Modeling research identifies potentially profitable bioproducts
Imagine a new and improved biorefinery, one that produces advanced biofuels as environmentally sustainable as they are economically viable. In the biorefinery of the future, every step of the pipeline is optimized, almost every part of the energy crop is used, and the entire system, from field to fuel, serves to drive down carbon emissions.
As researchers at the Great Lakes Bioenergy Research Center (GLBRC) work toward that vision, they're finding inspiration in what might seem an odd or unlikely place – the oil refinery. Oil refineries make an array of products from crude oil, including low-cost gasoline and high-value petrochemicals. The practice of making co-products alongside fuels helps improve the refinery's bottom line and could also prove critical to the biorefinery's economic model.
But what bioproducts should or could the future biorefinery produce alongside advanced biofuels? Which will succeed in making the process more economical?

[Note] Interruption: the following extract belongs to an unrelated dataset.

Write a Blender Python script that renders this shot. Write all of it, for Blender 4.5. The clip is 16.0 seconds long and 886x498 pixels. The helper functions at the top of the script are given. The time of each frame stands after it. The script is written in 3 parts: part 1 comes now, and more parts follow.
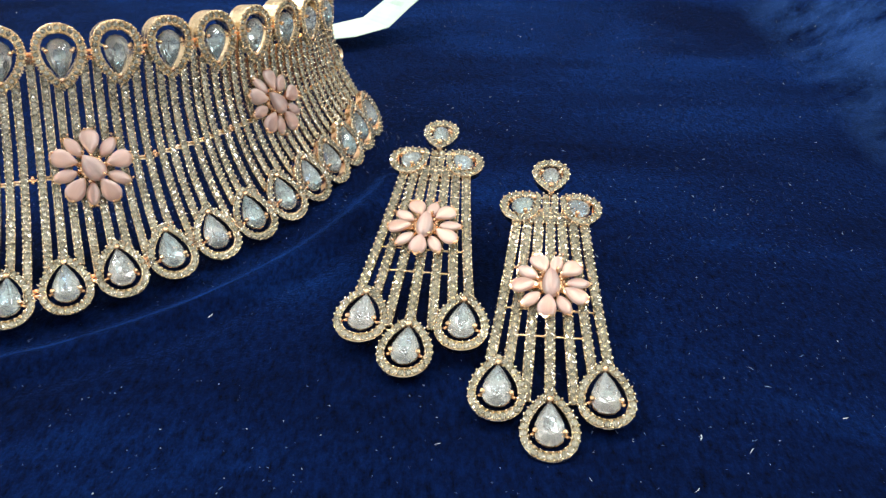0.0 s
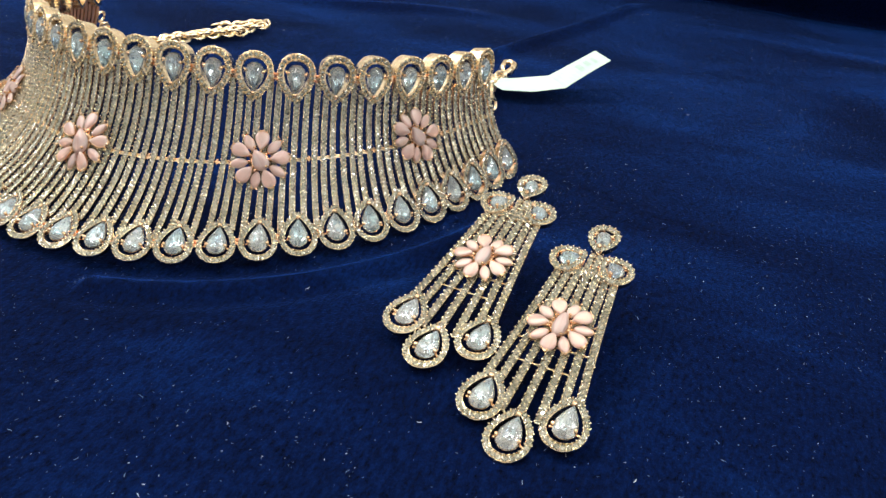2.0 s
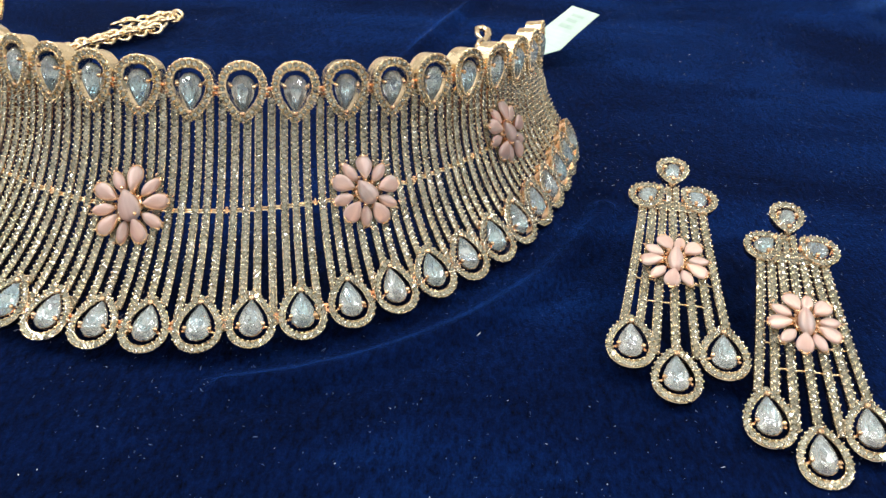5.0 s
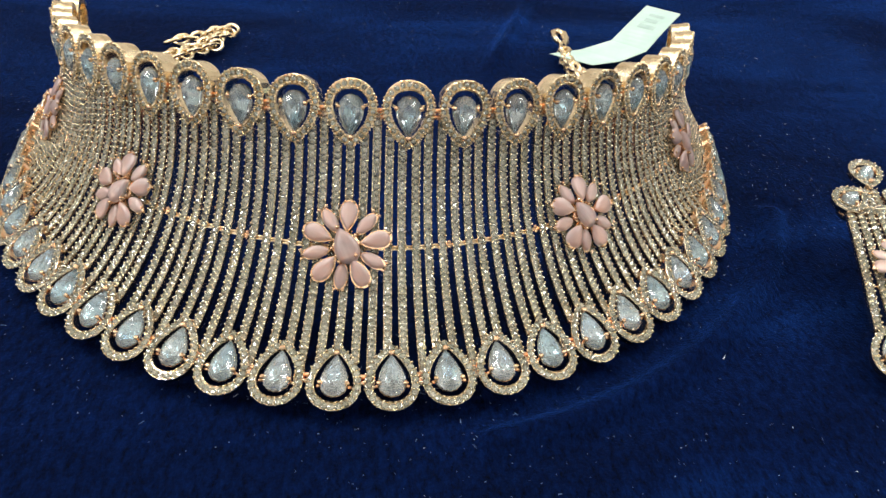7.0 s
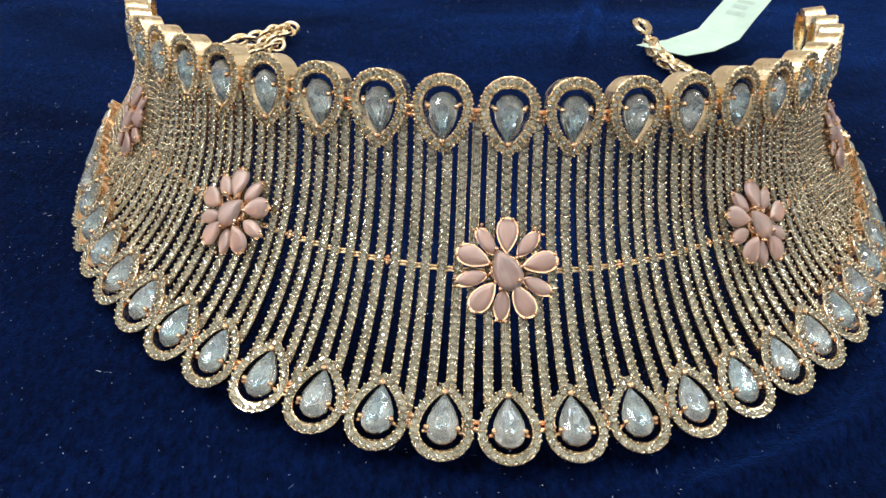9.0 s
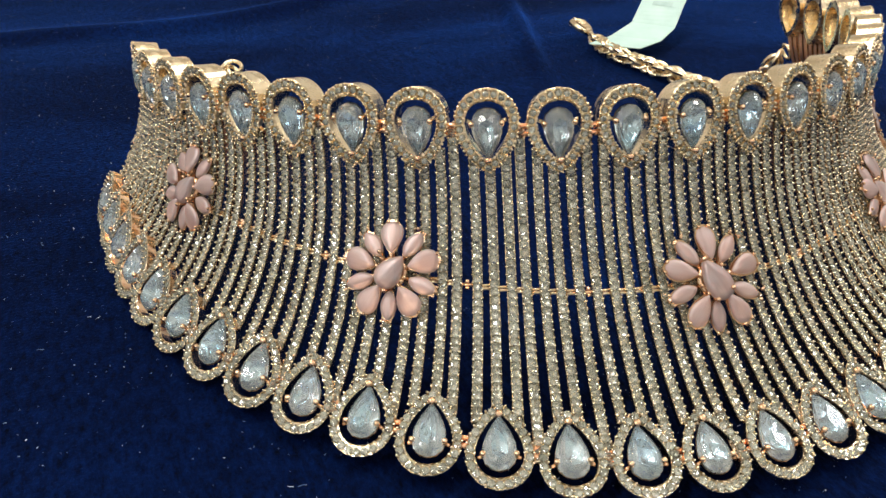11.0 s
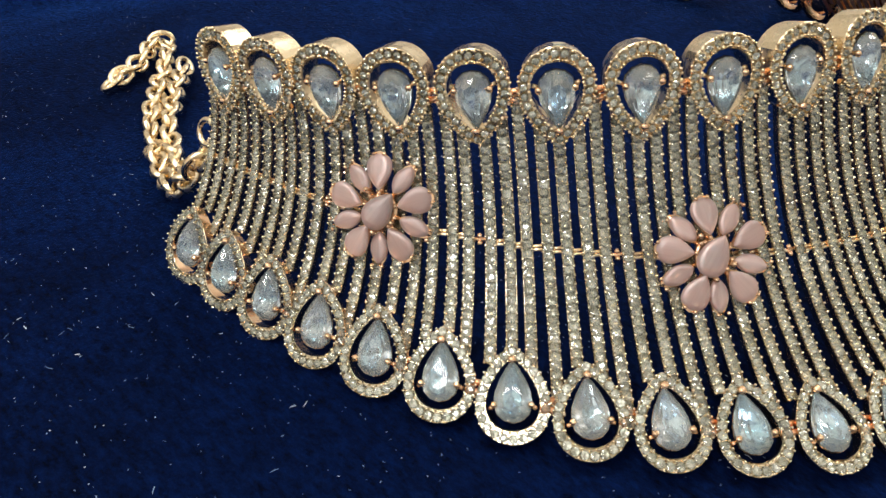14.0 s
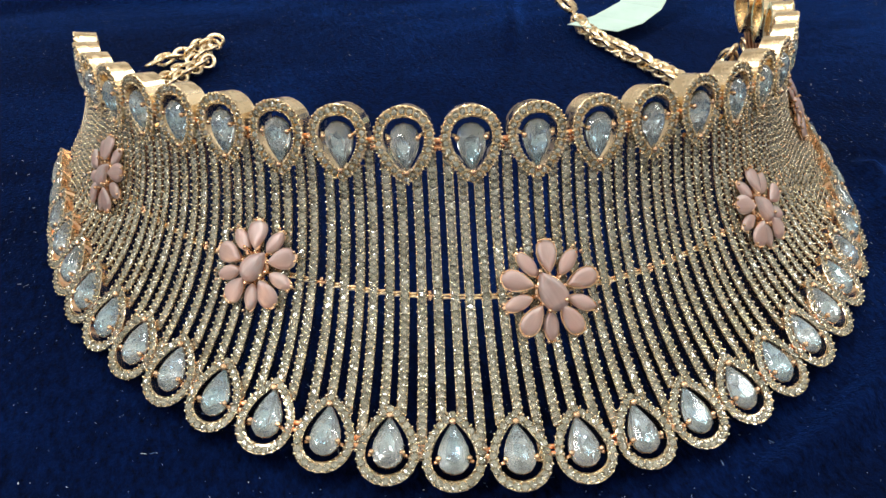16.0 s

New work from GLBRC, published in Biotechnology and Bioengineering, is providing a much-needed framework for answering those questions, helping researchers to identify the most promising bio-based chemicals.
"We wanted to develop methods that will allow us to identify chemicals that will be promising in a biorefinery," says Christos Maravelias, University of Wisconsin–Madison professor of chemical engineering. "This means taking into account what can be done biologically and also taking into account the price of chemicals in the market."

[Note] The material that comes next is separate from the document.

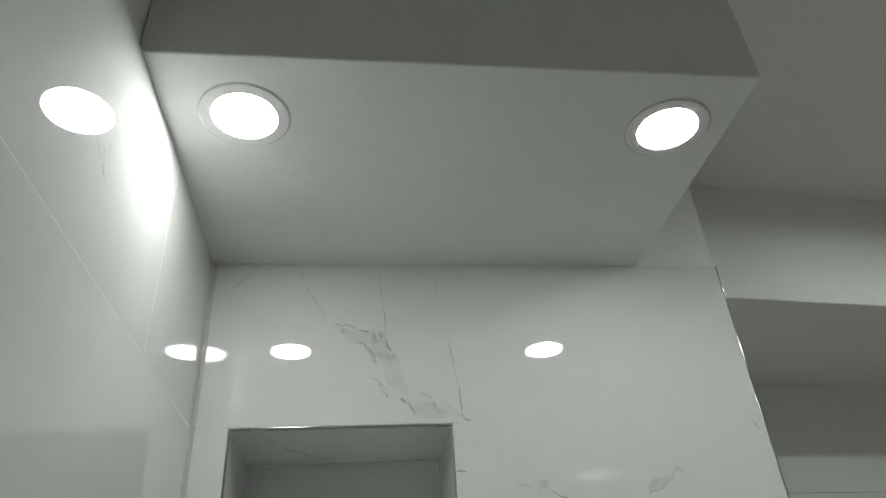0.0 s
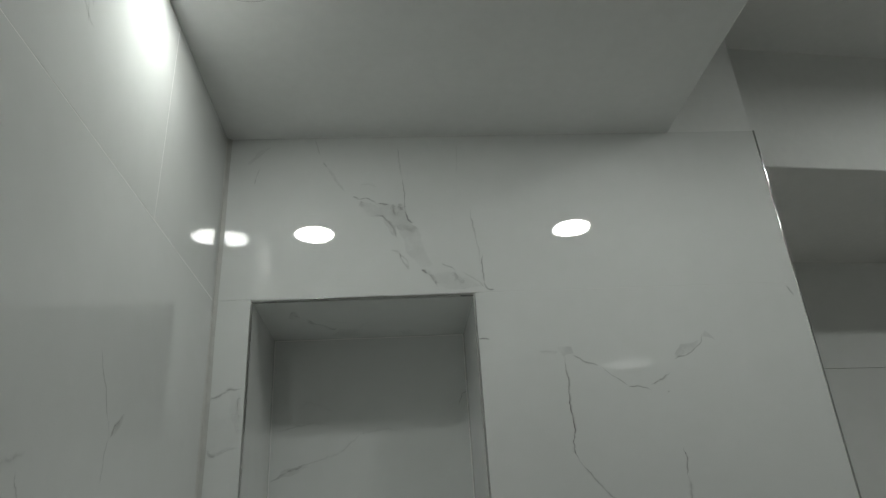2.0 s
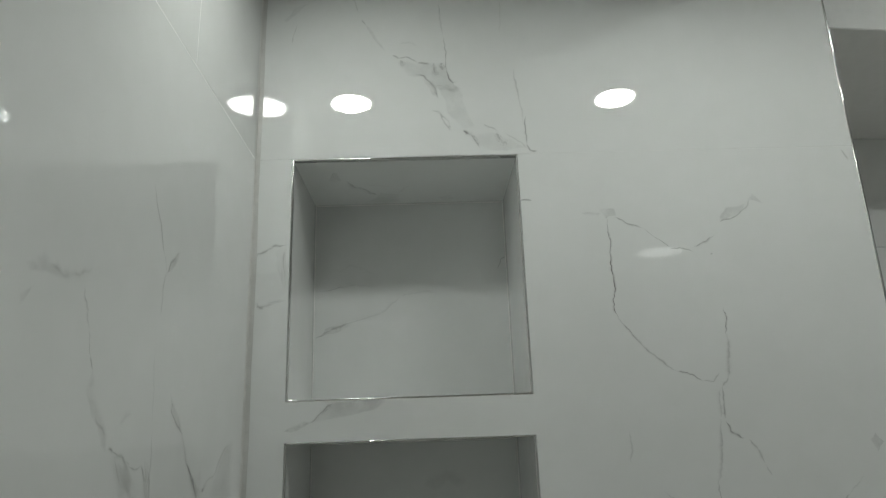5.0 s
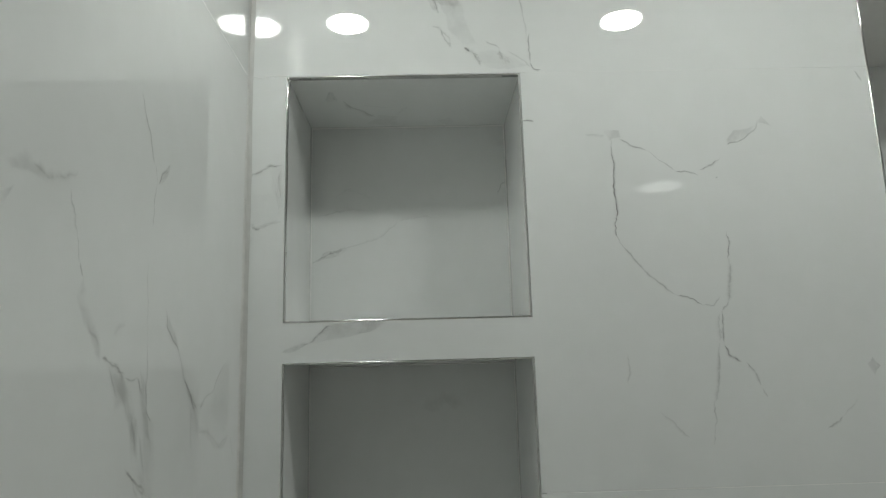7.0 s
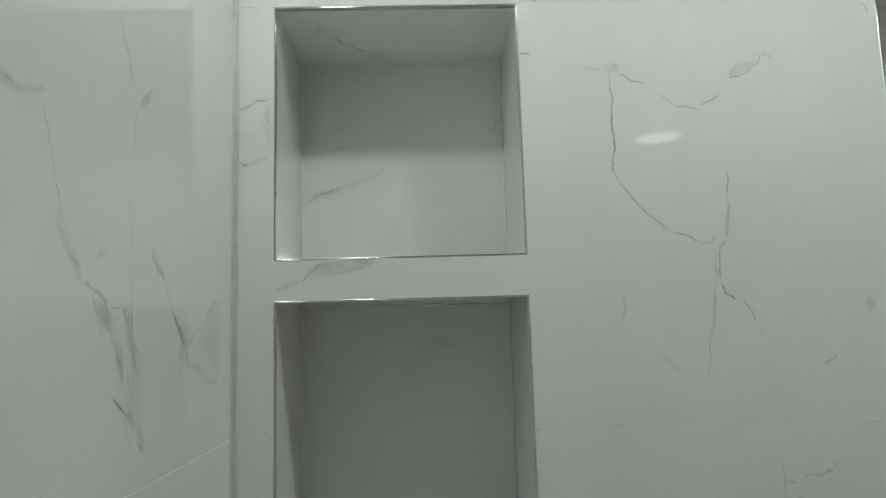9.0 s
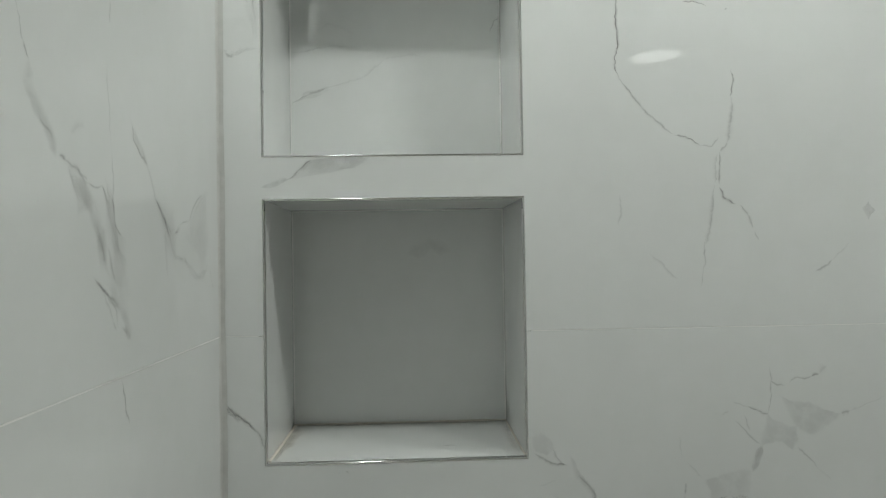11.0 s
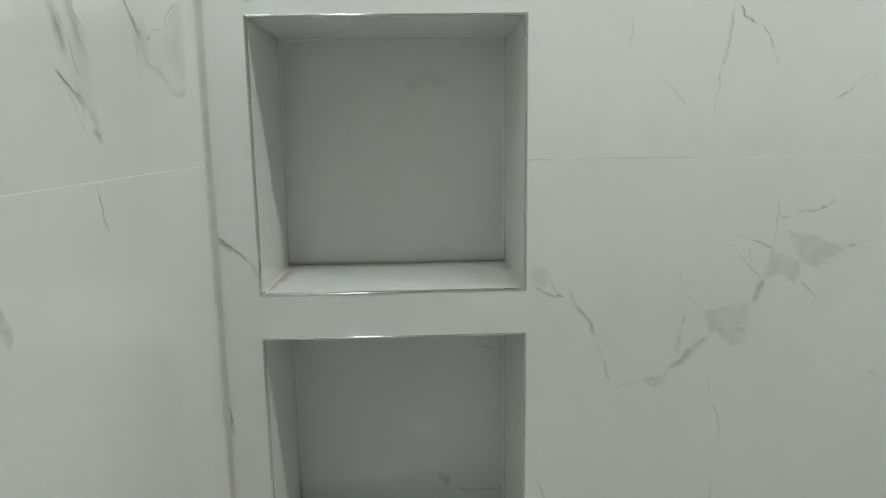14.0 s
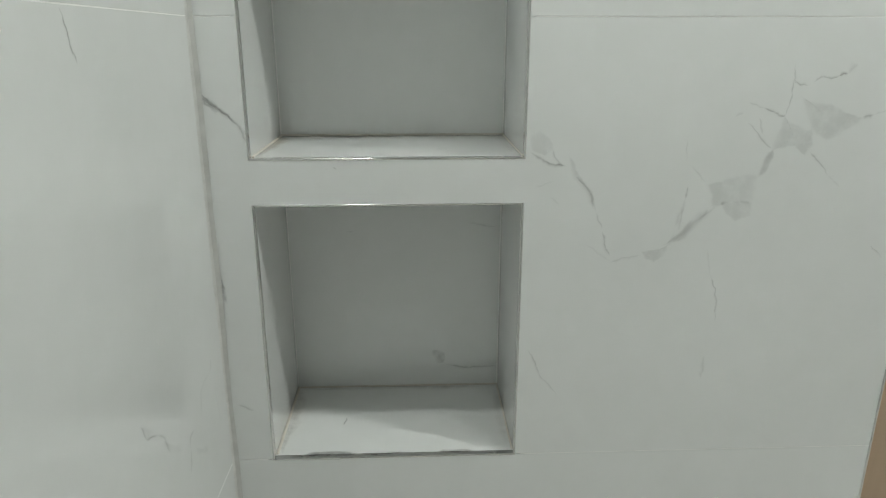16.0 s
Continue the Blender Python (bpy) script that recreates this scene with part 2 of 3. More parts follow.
# corner bead and the metal edge of the wall's end
bead = bmesh.new()
for k in range(25):
    z = TOP * k / 24
    r = 0.0062 + 0.0007 * math.sin(k * 2.1) + 0.0004 * math.sin(k * 5.3)
    ring = [(0.0, r + 0.0015), (r * 0.32, r * 0.36), (r + 0.0015, 0.0), (0, 0)]
    for x, y in ring:
        bead.verts.new((x - 0.0002, -y + 0.0002, z))
bead.verts.ensure_lookup_table()
for k in range(24):
    for i in range(4):
        a, b = 4 * k + i, 4 * k + (i + 1) % 4
        bead.faces.new([bead.verts[j] for j in (a, b, b + 4, a + 4)])
bmesh.ops.recalc_face_normals(bead, faces=bead.faces[:])
tagged(part("sealant_bead", bead, SEALANT), "grey-beige sealant line in the tiled corner", "sealant", kind="structure")
tagged(part("edge_trim", rounded_strip((END - 0.0004, 0, 0.0), (END - 0.0004, 0, TOP), 0.0017, 0.0012, "z"), STEEL), "brushed steel edge trim at the wall's end", "trim", kind="structure")


# ---- niches ----
def niche(lo, hi, label):
    ob = thing("wall_niche", label, "niche", "niches in the shower wall", "structure", ((N_L + N_R) / 2, 0, lo))
    w, d, h, t, y0 = (N_R - N_L) / 2, N_D, hi - lo, 0.008, 0.0035
    panel = {"back_panel": ((-w - t, d, -t), (w + t, d + t, h + t)), "side_panel": ((-w - t, y0, -t), (-w, d + 0.001, h + t)),
             "side_panel.001": ((w, y0, -t), (w + t, d + 0.001, h + t)), "top_panel": ((-w - 0.001, y0, h), (w + 0.001, d + 0.001, h + t)),
             "sill_panel": ((-w - 0.001, y0, -t), (w + 0.001, d + 0.001, 0))}
    meshes = {k: solid(a, b, 0.0004) for k, (a, b) in panel.items()}
    made = {k: part(k.split(".")[0], bm, TILE, ob) for k, bm in meshes.items()}
    e = TRIM
    m, half = (e - 0.0004) / 2, (e + 0.0004) / 2
    for a, b, along in (((-w - m, 0, -e), (-w - m, 0, h + e), "z"), ((w + m, 0, -e), (w + m, 0, h + e), "z"),
                        ((-w + 0.0004, 0, h + m), (w - 0.0004, 0, h + m), "x"), ((-w + 0.0004, 0, -m), (w - 0.0004, 0, -m), "x")):
        part("edge_trim", rounded_strip(a, b, half, 0.0007, along), STEEL, ob, "thin brushed steel edge trim")
    for a, b in (((-w, d - 0.003, 0), (w, d, 0.003)), ((-w, y0 + 0.006, 0), (-w + 0.0045, d, 0.0022)), ((w - 0.0025, y0 + 0.006, 0), (w, d, 0.0022))):
        part("grout_line", solid(a, b, 0.0012), STAIN, ob, "beige stained grout line")
    for a, b in (((-w, d - 0.002, 0.003), (-w + 0.002, d, h - 0.002)), ((w - 0.002, d - 0.002, 0.003), (w, d, h - 0.002)), ((-w, d - 0.002, h - 0.002), (w, d, h))):
        part("grout_line", solid(a, b, 0.0006), GROUT, ob)
    return made


niches = [niche(*NICHES[0], "uppermost square tiled niche with steel edge trim"), niche(*NICHES[1], "middle square tiled niche with steel edge trim"),
          niche(*NICHES[2], "lowest square tiled niche with steel edge trim")]


# ---- veins of the marble ----
def vein(where, width, strength, points, level=0):
    """One vein through a few turning points, roughened on the way, drawn into the face of its tile. Width in millimetres."""
    rng = random.Random(int(1000 * (points[0][0] + 3 * points[0][1]) + 17 * width))
    line = [Vector(p) for p in points]
    wide, sill = width > 4.5, NICHES[level][0]
    jag, turn = (0.035 if wide else 0.15 if where == "l" else 0.12), rng.choice((-1, 1))
    vein.count += 1
    lift = 0.0001 + 0.000003 * vein.count
    while max((b - a).length for a, b in zip(line, line[1:])) > (0.006 if wide else 0.0035):
        finer = [line[0]]
        for a, b in zip(line, line[1:]):
            d = b - a
            finer += [(a + b) / 2 + Vector((-d.y, d.x)) * rng.uniform(-jag, jag) * (0.45 if d.length > 0.015 else 1.0), b]
        line = finer
    n = len(line)
    bm = bmesh.new()
    layer, keep = bm.verts.layers.float.new("vein"), bm.verts.layers.float.new("keep")
    steps = [-1, -0.75, -0.5, -0.25, 0, 0.25, 0.5, 0.75, 1] if wide else [-1, -0.58, -0.24, 0, 0.24, 0.58, 1]
    thin = {0: 1.0, 0.24: 0.5, 0.58: 0.15, 1: 0.0}
    rows, wl, wr, flow = [], 1.0, 1.0, 0.85
    for i, p in enumerate(line):
        reach = 6 if wide else 1
        d = line[min(i + reach, n - 1)] - line[max(i - reach, 0)]
        across = Vector((-d.y, d.x)).normalized()
        u = i / (n - 1)
        end = min(1, 5 * min(u, 1 - u) + 0.12)
        wl = min(1.6, max(0.35, wl + rng.uniform(-0.28, 0.28)))
        wr = min(1.6, max(0.35, wr + rng.uniform(-0.28, 0.28)))
        flow = min(1.0, max(0.4, flow + rng.uniform(-0.11, 0.11)))
        dark = strength * (flow if not wide else 0.75 + 0.25 * rng.random()) * min(1, end + 0.15)
        row = []
        for f in steps:
            q = p + across * f * width * 0.001 * (0.8 if wide else 1.05 if where == "l" else 1.4) * (wl if f < 0 else wr) * (end if wide else max(0.5, end))
            x, z = q
            co = {"b": (x, lean(x) - lift, z), "l": (lift, x, z), "n": (x, N_D - lift, z), "s": (x, z, sill + lift), "t": (x, z, NICHES[level][1] - lift)}[where]
            v = bm.verts.new(co)
            v[layer] = min(1, (1.3 if wide else 1.05) * dark) * ((1 - abs(f)) ** (0.35 if f * turn > 0 else 0.9) if wide else thin[abs(f)] * (1.35 if f * turn > 0 else 0.65 if f else 1))
            v[keep] = 0.0 if wide else 1.0
            row.append(v)
        rows.append(row)
    for a, b in zip(rows, rows[1:]):
        for k in range(len(steps) - 1):
            bm.faces.new([a[k], b[k], b[k + 1], a[k + 1]])
    settle(bm, where, points[len(points) // 2], level, width > 7)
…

Maravelias, along with Associate Professor of Chemical Engineering Jennifer Reed and the study's first author Tony (Wenzhao) Wu, has developed and used a multi-scale modeling process to identify 32 biochemicals as economically promising if maximum yields can be achieved, and 22 biochemicals if the maximum productivities can be achieved.
To come up with the list, the team first identified a candidate pool of chemicals that can be created directly from microorganisms, and thus do not require potentially costly chemical conversion steps. Next, they screened the pool based on profit margin, market volume, and market size, while also incorporating the total process cost into their evaluation, including the downstream separation cost.
"It doesn't mean that if we produce that chemical today on an industrial scale, it will be profitable," Wu says of the bioproducts identified. "But it means it can be profitable in the future if the microbial conversion yield and productivity can be increased drastically and low separation cost can be achieved."
The work provides immediate guidance for microbiologists and chemical engineers, steering them toward the production of biochemicals most worthy of time and investigation. As Wu says, "we don't want to use our valuable resources to study chemicals that don't appear to be promising." But it's also a flexible framework for answering other complex questions about the biology and economics of specific biochemicals and can be used to conduct other customized screenings.
"This is a starting point," says Wu, "a model that combines what we know to be true about the microbial processes that generate these chemicals with what we know about the economics. Our final goal is to inform future research."